Last year at about this time we had a letter from our GP telling us that we were entitled to a free flu vaccination: one of the perks of being old fogies! So we went along to the local surgery and found a queue that went half way down the road. It was raining. We abandoned the idea of a flue vaccination. This year we had the same letter but the jab was not available at our immediately local surgery. We had to go all the way to Uppermill, about three or four miles away. Such hardship! So after the rain stopped on Friday we combined a visit to the doctor’s with a walk, taking our kindles along so that we had reading matter if the wait proved to be long. In the event, we waited about 10 minutes and were summoned to the nurse’s room, jabbed and sent on our way: a veritable production line. Since then Phil has been sneezing and snuffling. Did they inject him with actual flu and not just whatever mild version it is they vaccinate you with?

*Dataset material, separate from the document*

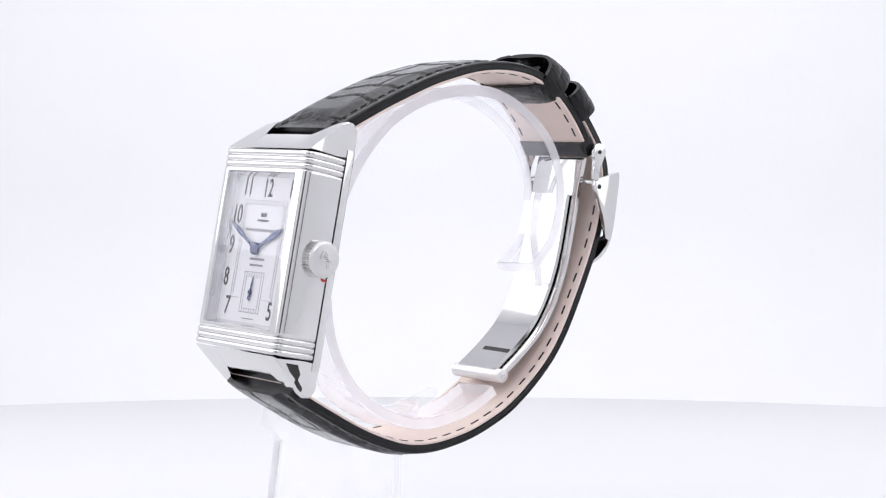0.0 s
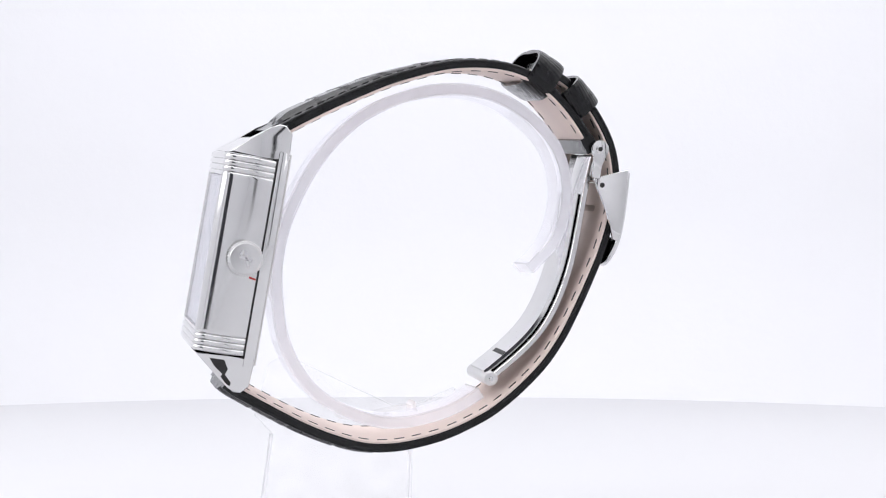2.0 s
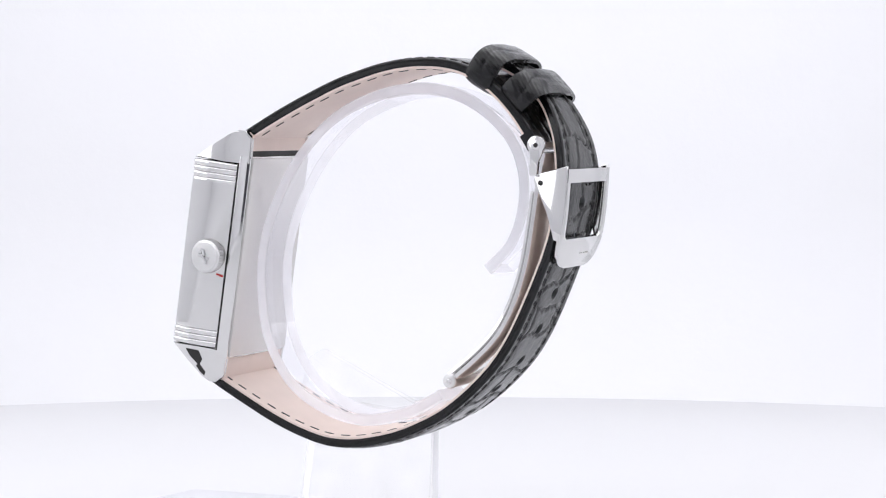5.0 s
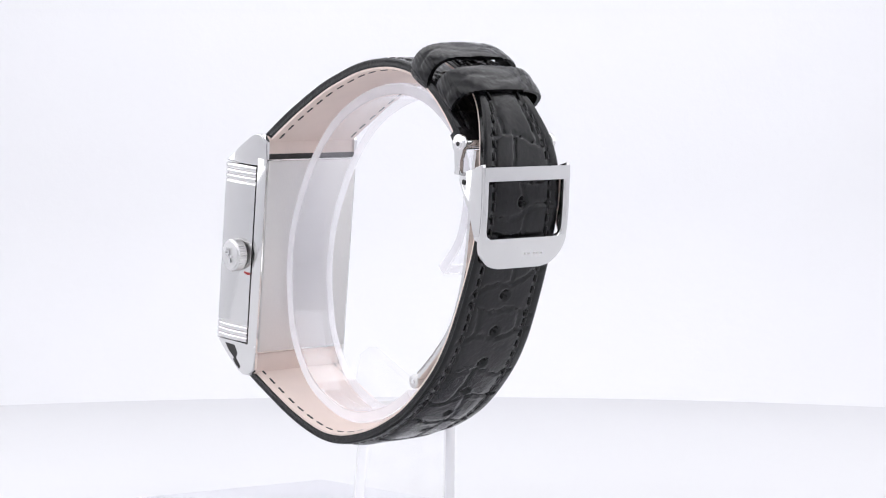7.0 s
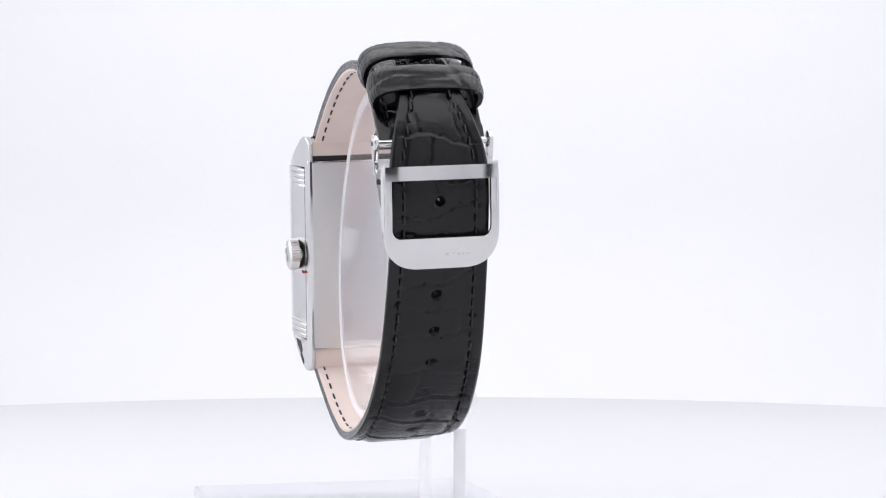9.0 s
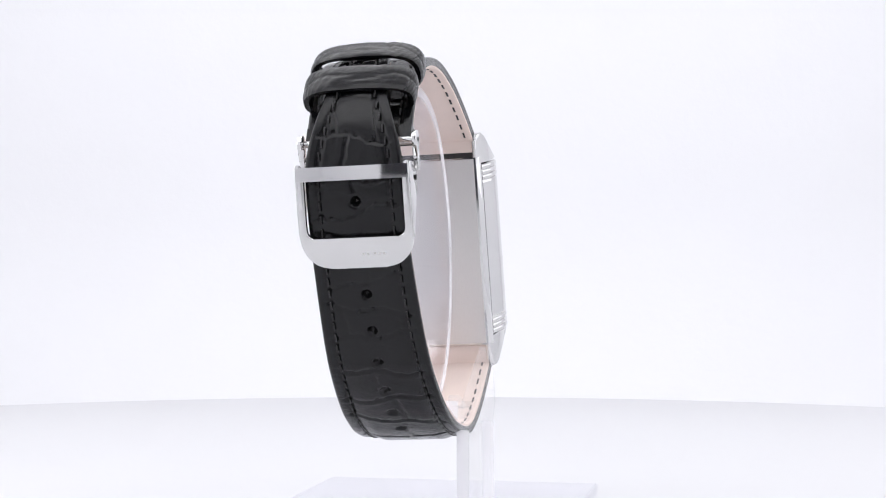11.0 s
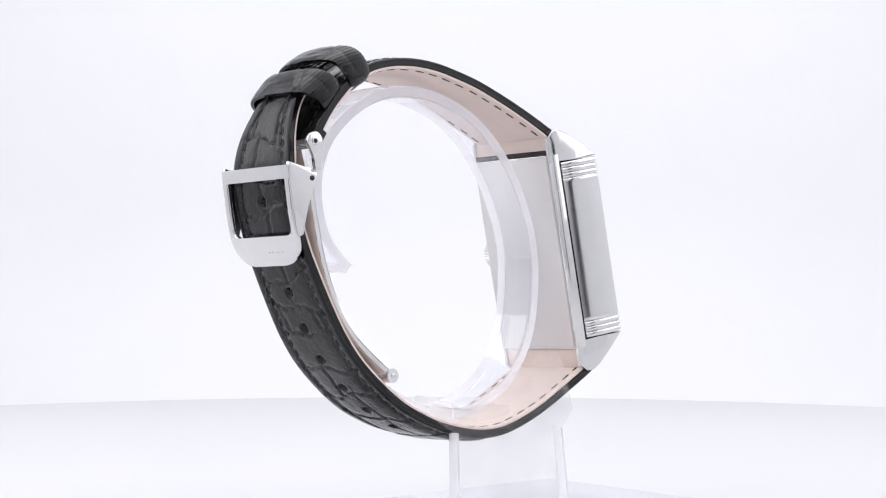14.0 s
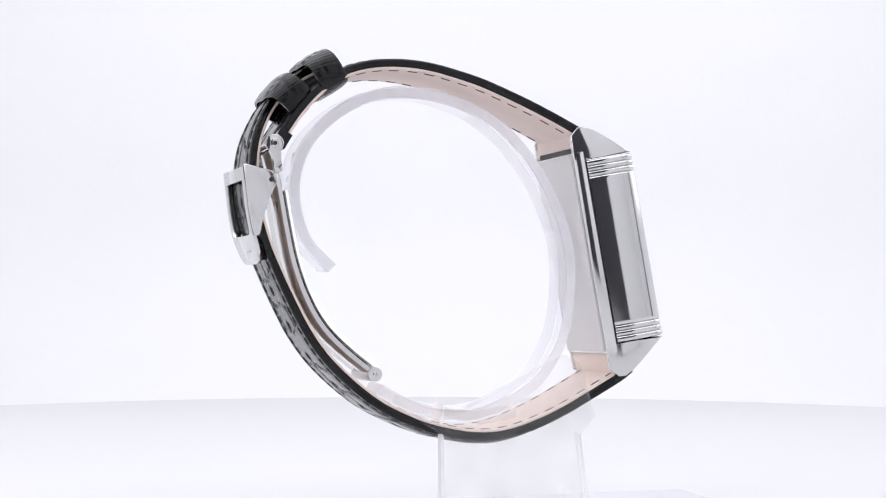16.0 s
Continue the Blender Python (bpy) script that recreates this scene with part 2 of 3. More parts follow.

Yesterday I went off on a trip to Holmfirth with my daughter and the grandchildren. Holmfirth, or the centre of the place at any rate, is a picture postcard Pennine village with stone buildings and winding streets full of tat shops (aka antique shops), fancy bakeries and twee boutiques. It really is very pretty. It’s the place they chose to film the old TV series, last of the summer wine and on the outskirts has a fish and chips emporium known as Compo’s Cafe, named after one of the three retired gents who behave like naughty schoolboys in the aforementioned TV series.
The purpose of the visit was mainly so that I could visit the wool shop there. I have a knitting project in mind and wool shops are a dying breed in the UK, few and far between, even harder to find than proper greengrocer’s and ironmonger’s/hardware shops. As for fabric shops and haberdasher’s, well, don’t get me started! All of these things still exist in Galicia. For how long remains to be seen but for the time being they are still around and seem to be doing all right. Anyway, we found the wool shop I was looking for, still in the same place as when I last visited it, some ten years ago.
Now, I have always knitted ever since I was about eight years old but I have never regarded it as a spectator sport. Norwegian national broadcaster NRK is apparently going to air "National Knitting Night" next month, in which competitors will attempt to break the world record for producing a sweater, from shearing a sheep to final stitches. It would seem that the show is part of the country's "Slow TV" phenomenon, which has previously included a leisurely multi-day cruise through the fjords, and 10 hours' coverage of a train journey between Oslo and Bergen. The most controversial show so far has been "National Firewood Night", which featured showing wood being chopped and then eight hours of a fireplace burning the logs. I will never again complain about British or Spanish television.
Anyway, after I had bought my wool, we strolled about Holmfirth for a while, admiring the tat in the antiques shops and wondering who bought huge metal giraffes and suits of armour, until the grandchildren declared that they were STARVING!!! They eschewed the offerings of the fancy cake shops and said that they wanted to visit Compo’s Cafe – see above. So we went and bought portions of sausage and chips and rag pudding and chips. For those who have never heard of this latter dish and wonder at the idea of a dish made of rags, here is a description:
Rag pudding is a savoury dish consisting of minced meat and onions wrapped in a suet pastry which is then cooked in a cheesecloth. The dish was invented in the 19th century in the Lancashire mill town of Oldham, a centre of England's cotton industry. Rag Pudding pre-dates ceramic basins and plastic boiling bags in cookery, and so the cotton or muslin rag cloths common in Oldham were used in the dish's preparation. Rag Pudding is similar in composition and preparation to Steak and kidney pudding, and may be purchased from traditional local butcher's shops in Greater Manchester.
Personally, I am not a fan but I am just one person. Neither do I enjoy tripe and onions or black pudding but that does not prevent others from relishing these dishes.
To accompany the food we also purchased cans of cream soda and dandelion and burdock: fizzy drinks from my childhood. And so, having obtained supplies, we set off for Digley reservoir, a local beauty spot where we sat on or near huge boulders to enjoy the fresh air and the food. Grandchild number three manfully made his way through chips covered in curry sauce (aka spicy sludge) and was about to embark on his rag pudding, to me a rather unappetising-looking thing, as I have already said, but he was looking forward to it. At that moment a small amount of chaos ensued.
A rather inept chap threw his dog’s toy, one of those balls on a string, in such a silly way that it landed in our midst, much to my daughter’s especial annoyance as it struck her on the arm and left dog-slobber on her sleeve. While the rather inept chap apologised at length, his dog, clearly a crafty beast well able to spot an opportunity, ran round the back of the group and wolfed down the rag pudding. The small boy was not best pleased but did eventually see the funny side.
These are the adventures that can happen in the currently sunny north west of England.